Written problem: Give back the full listing verbatim, apart from its images.

──────

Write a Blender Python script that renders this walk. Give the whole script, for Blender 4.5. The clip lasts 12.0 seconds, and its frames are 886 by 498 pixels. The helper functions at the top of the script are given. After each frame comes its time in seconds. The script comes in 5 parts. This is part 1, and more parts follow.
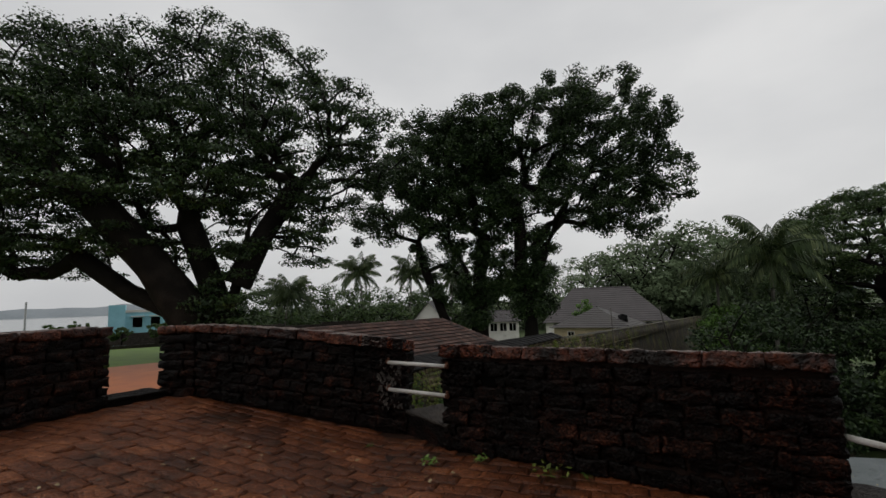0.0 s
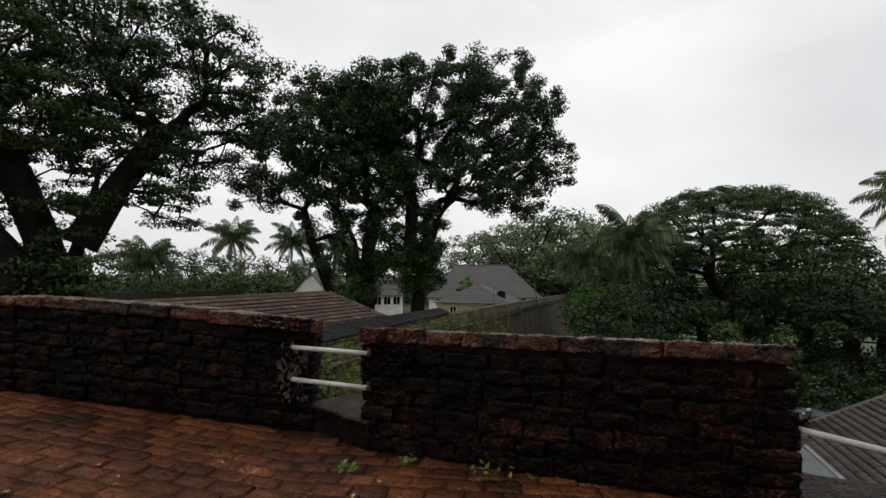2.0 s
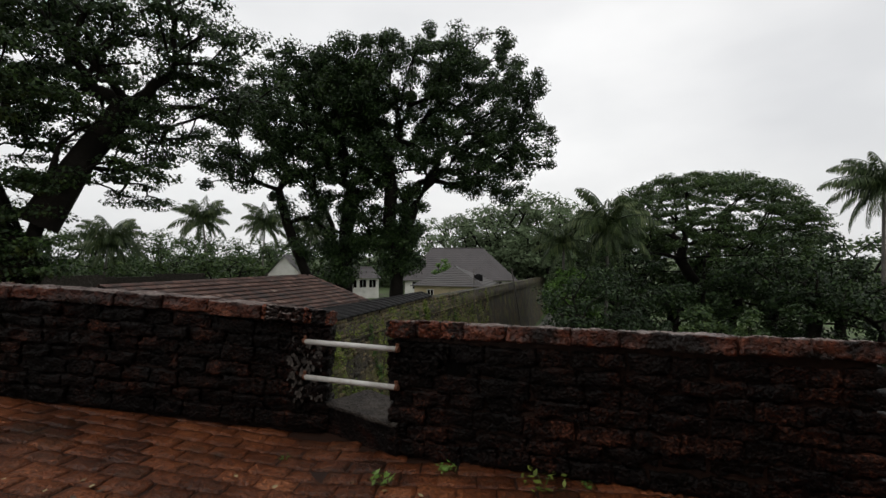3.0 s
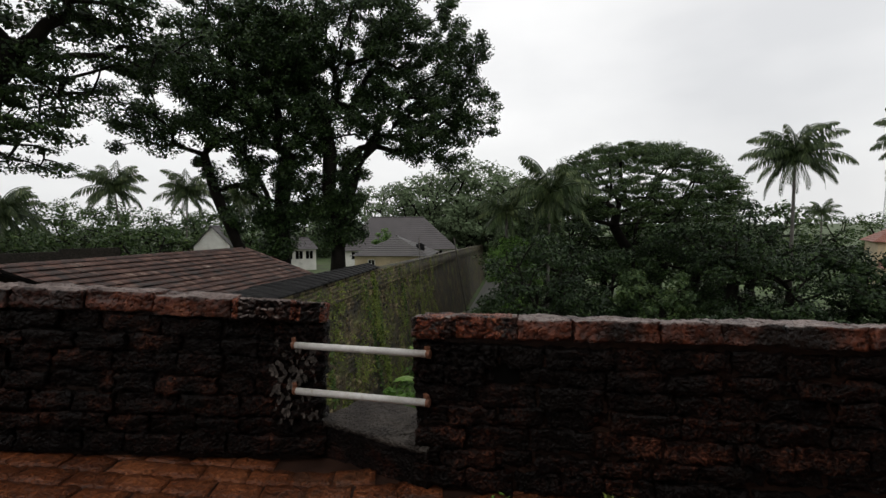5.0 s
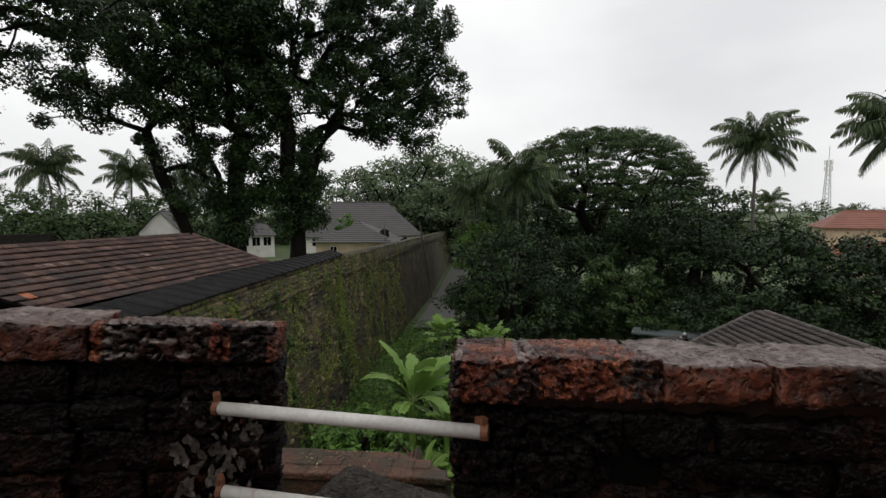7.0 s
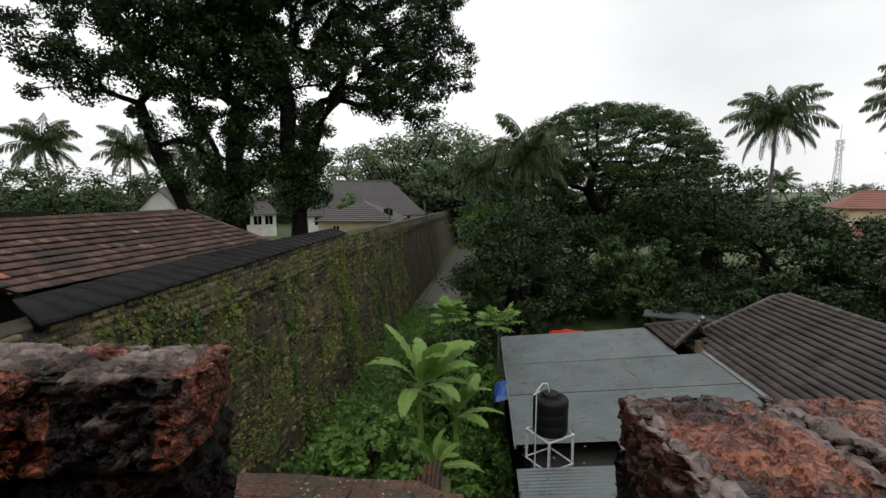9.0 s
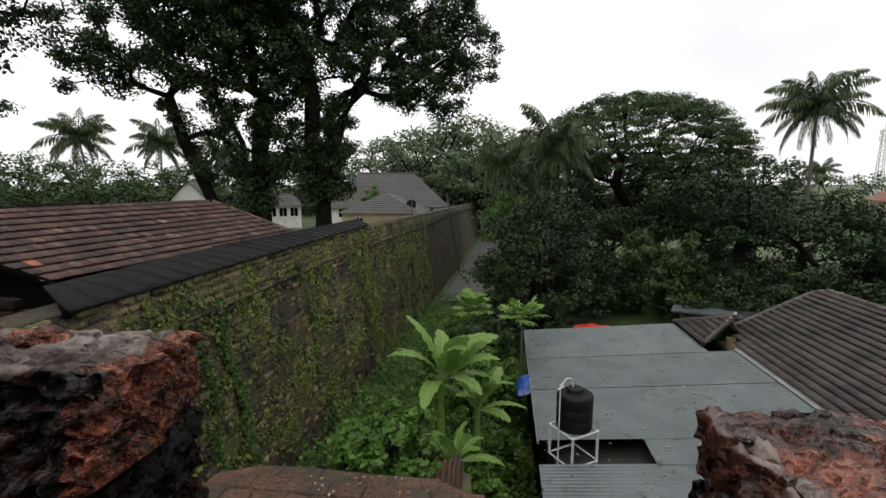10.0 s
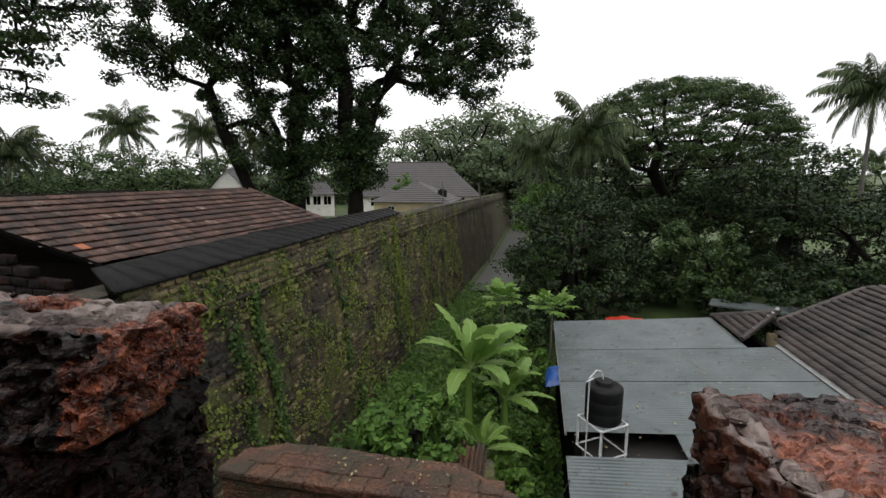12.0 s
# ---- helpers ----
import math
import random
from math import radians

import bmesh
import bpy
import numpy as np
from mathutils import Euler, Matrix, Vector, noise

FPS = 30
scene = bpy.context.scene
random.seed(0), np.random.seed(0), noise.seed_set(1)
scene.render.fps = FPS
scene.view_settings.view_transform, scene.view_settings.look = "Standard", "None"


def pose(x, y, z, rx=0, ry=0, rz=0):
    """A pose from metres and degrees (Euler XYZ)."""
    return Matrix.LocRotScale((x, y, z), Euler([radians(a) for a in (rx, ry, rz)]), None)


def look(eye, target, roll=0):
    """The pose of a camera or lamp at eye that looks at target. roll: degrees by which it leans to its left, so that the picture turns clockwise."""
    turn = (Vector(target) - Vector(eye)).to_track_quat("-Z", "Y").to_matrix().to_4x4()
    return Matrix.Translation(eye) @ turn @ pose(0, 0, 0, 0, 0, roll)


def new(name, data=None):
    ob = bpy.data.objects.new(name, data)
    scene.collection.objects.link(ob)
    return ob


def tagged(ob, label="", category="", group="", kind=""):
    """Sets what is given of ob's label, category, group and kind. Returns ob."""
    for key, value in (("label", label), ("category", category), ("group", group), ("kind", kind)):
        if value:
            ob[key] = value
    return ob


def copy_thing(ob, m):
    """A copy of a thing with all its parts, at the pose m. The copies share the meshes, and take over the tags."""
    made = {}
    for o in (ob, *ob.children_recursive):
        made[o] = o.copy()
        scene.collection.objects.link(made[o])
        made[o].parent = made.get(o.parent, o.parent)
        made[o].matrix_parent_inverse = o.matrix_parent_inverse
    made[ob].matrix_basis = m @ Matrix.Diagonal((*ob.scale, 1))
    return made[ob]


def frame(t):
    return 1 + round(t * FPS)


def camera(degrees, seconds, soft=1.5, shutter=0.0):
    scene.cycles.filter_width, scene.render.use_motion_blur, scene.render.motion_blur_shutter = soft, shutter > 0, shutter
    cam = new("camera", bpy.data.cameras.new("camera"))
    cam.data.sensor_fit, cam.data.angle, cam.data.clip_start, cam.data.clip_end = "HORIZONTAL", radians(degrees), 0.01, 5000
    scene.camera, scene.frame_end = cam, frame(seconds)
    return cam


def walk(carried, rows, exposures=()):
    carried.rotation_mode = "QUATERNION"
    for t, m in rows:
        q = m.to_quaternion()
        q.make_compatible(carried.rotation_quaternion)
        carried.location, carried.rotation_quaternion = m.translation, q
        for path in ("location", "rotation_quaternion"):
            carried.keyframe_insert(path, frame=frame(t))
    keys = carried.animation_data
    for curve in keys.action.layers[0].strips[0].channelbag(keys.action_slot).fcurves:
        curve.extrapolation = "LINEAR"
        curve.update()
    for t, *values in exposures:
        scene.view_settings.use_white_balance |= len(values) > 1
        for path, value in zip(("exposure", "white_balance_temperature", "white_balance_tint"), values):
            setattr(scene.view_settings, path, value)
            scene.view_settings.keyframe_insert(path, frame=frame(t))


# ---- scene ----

──────

Solution for this exercise:
Write a Blender Python script that renders this walk. Give the whole script, for Blender 4.5. The clip lasts 12.0 seconds, and its frames are 886 by 498 pixels. The helper functions at the top of the script are given. After each frame comes its time in seconds. The script comes in 5 parts. This is part 1, and more parts follow.
0.0 s
2.0 s
3.0 s
5.0 s
7.0 s
9.0 s
10.0 s
12.0 s
# ---- helpers ----
import math
import random
from math import radians

import bmesh
import bpy
import numpy as np
from mathutils import Euler, Matrix, Vector, noise

FPS = 30
scene = bpy.context.scene
random.seed(0), np.random.seed(0), noise.seed_set(1)
scene.render.fps = FPS
scene.view_settings.view_transform, scene.view_settings.look = "Standard", "None"


def pose(x, y, z, rx=0, ry=0, rz=0):
    """A pose from metres and degrees (Euler XYZ)."""
    return Matrix.LocRotScale((x, y, z), Euler([radians(a) for a in (rx, ry, rz)]), None)


def look(eye, target, roll=0):
    """The pose of a camera or lamp at eye that looks at target. roll: degrees by which it leans to its left, so that the picture turns clockwise."""
    turn = (Vector(target) - Vector(eye)).to_track_quat("-Z", "Y").to_matrix().to_4x4()
    return Matrix.Translation(eye) @ turn @ pose(0, 0, 0, 0, 0, roll)


def new(name, data=None):
    ob = bpy.data.objects.new(name, data)
    scene.collection.objects.link(ob)
    return ob


def tagged(ob, label="", category="", group="", kind=""):
    """Sets what is given of ob's label, category, group and kind. Returns ob."""
    for key, value in (("label", label), ("category", category), ("group", group), ("kind", kind)):
        if value:
            ob[key] = value
    return ob


def copy_thing(ob, m):
    """A copy of a thing with all its parts, at the pose m. The copies share the meshes, and take over the tags."""
    made = {}
    for o in (ob, *ob.children_recursive):
        made[o] = o.copy()
        scene.collection.objects.link(made[o])
        made[o].parent = made.get(o.parent, o.parent)
        made[o].matrix_parent_inverse = o.matrix_parent_inverse
    made[ob].matrix_basis = m @ Matrix.Diagonal((*ob.scale, 1))
    return made[ob]


def frame(t):
    return 1 + round(t * FPS)


def camera(degrees, seconds, soft=1.5, shutter=0.0):
    scene.cycles.filter_width, scene.render.use_motion_blur, scene.render.motion_blur_shutter = soft, shutter > 0, shutter
    cam = new("camera", bpy.data.cameras.new("camera"))
    cam.data.sensor_fit, cam.data.angle, cam.data.clip_start, cam.data.clip_end = "HORIZONTAL", radians(degrees), 0.01, 5000
    scene.camera, scene.frame_end = cam, frame(seconds)
    return cam


def walk(carried, rows, exposures=()):
    carried.rotation_mode = "QUATERNION"
    for t, m in rows:
        q = m.to_quaternion()
        q.make_compatible(carried.rotation_quaternion)
        carried.location, carried.rotation_quaternion = m.translation, q
        for path in ("location", "rotation_quaternion"):
            carried.keyframe_insert(path, frame=frame(t))
    keys = carried.animation_data
    for curve in keys.action.layers[0].strips[0].channelbag(keys.action_slot).fcurves:
        curve.extrapolation = "LINEAR"
        curve.update()
    for t, *values in exposures:
        scene.view_settings.use_white_balance |= len(values) > 1
        for path, value in zip(("exposure", "white_balance_temperature", "white_balance_tint"), values):
            setattr(scene.view_settings, path, value)
            scene.view_settings.keyframe_insert(path, frame=frame(t))


# ---- scene ----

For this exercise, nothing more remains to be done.